Nos meses imediatamente a seguir ao 25 de Abril de 1974, Portugal assistiu a uma proliferação quase desmedida de música de intervenção, fosse ela transvestida sob o modo de canção política ou fosse uma mera continuação do canto de intervenção do pré 25 de Abril. Desse modo, assistiu-se sobretudo a uma utilização do fado (outrora canção conotada com o Regime) como instrumento de divulgação da critica social e política, facto que, por si só, demonstra a grande viragem ocorrida na escolha da temática e das palavras utilizadas na música portuguesa até aos nossos dias. No entanto, não só através do fado se veiculavam as novas palavras do pós 25 de Abril. A esse género associaram-se outros também (injustamente) associados ao Regime, como a música ligeira e a própria musica popular.
Como consequência do grande fluxo emigração ocorrido na década de 60, muitos artistas portugueses fizeram a sua carreira no estrangeiro, não tendo tido muito contacto com a realidade social portuguesa, senão através de noticias partilhadas à distância. No entanto, tal facto não era necessariamente sinónimo de que tais artistas (ou pelo menos parte deles) se encontravam desatentos ao que se passava no país, principalmente no pós 25 de Abril. Ora, um desses artistas que viveu muitos anos no Canada - segundo informações não confirmados já se encontra radicado em Ovar – é José Ferreira Soares, mais “conhecido” por Zé do Povo, Zé da Vesga ou "João Mora Cá" que em pleno verão quente de 1975, lança um E.P., gravado no Canada pela etiqueta Precision Record, num estilo (muito) satírico e bem humorado, através do qual apresenta a sua visão sobre a instabilidade política que se fazia sentir em Portugal, que em pouco de mais de um ano de liberdade, já tinha conhecido seis governos diferentes.
Trata-se de um registo musical manifestamente virado para o sentimento generalizado do povo, o qual ainda se encontrava desconfiado dos ideais de liberdade e de igualdade proclamados pelos generais da revolução, que demoraram a impor-se na sociedade portuguesa.

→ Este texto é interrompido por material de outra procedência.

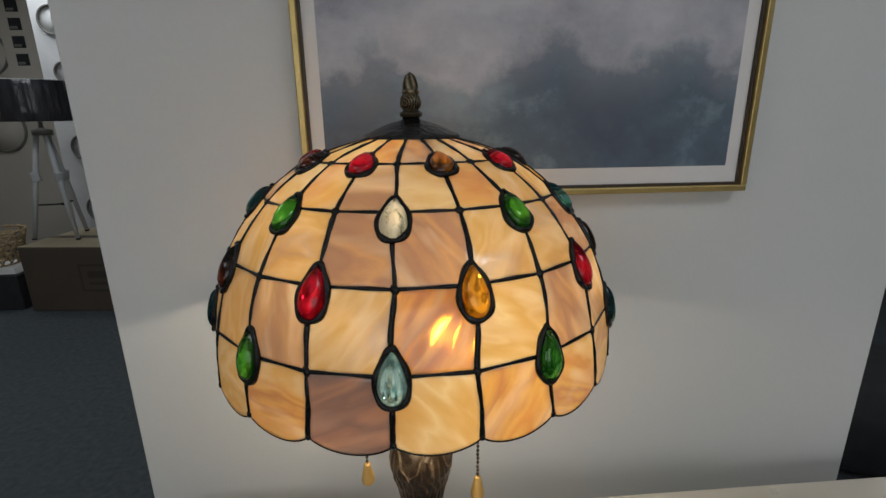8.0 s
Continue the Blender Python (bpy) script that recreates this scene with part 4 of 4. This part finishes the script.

Zé da Vesga, autor e compositor de textos literários e musicais, com posteriores passagens pelo fado, utiliza neste disco, um registo de música baile bem animado, perfeitamente coadunado com o seu irónico registo vocal, constatando situações que, de certa forma, ainda se mantêm actuais. Sobre o seu percurso musical pouco conhecemos, sabendo, no entanto, da existência de um LP e de um outro E.P. denominado “Disquinhos do Zé do Povo”,com os temas “Cravos de 25 d´abril / O grande camaleão / A grande caserna / O punhal e a Rússia”, provavelmente também da mesma editora.
Zé da Vesga, apresenta-se acompanhado pelo, para nós desconhecido Conjunto Capas Negras, conforme se pode ver na capa do E.P. Para finalizarmos, permitam-nos chamar ainda a atenção para a interessante componente caricatural presente na capa, que por si só já transmite para os ouvintes todo o sentimento das músicas constantes deste disco.
Clique no play para ouvir um excerto do disco
2 comentários:
O Zé da Vesga vive em Ovar, esta de boa saude, trata do arranjo de Trupes de Reis e foi meu vizinho em Ovar durante alguns anos. Abraço
Não vive em Ovar... vive no Canadá, toronto. É meu pai. Está em Ovar de tempos a tempos... e sim, continua a compôr para as trupes.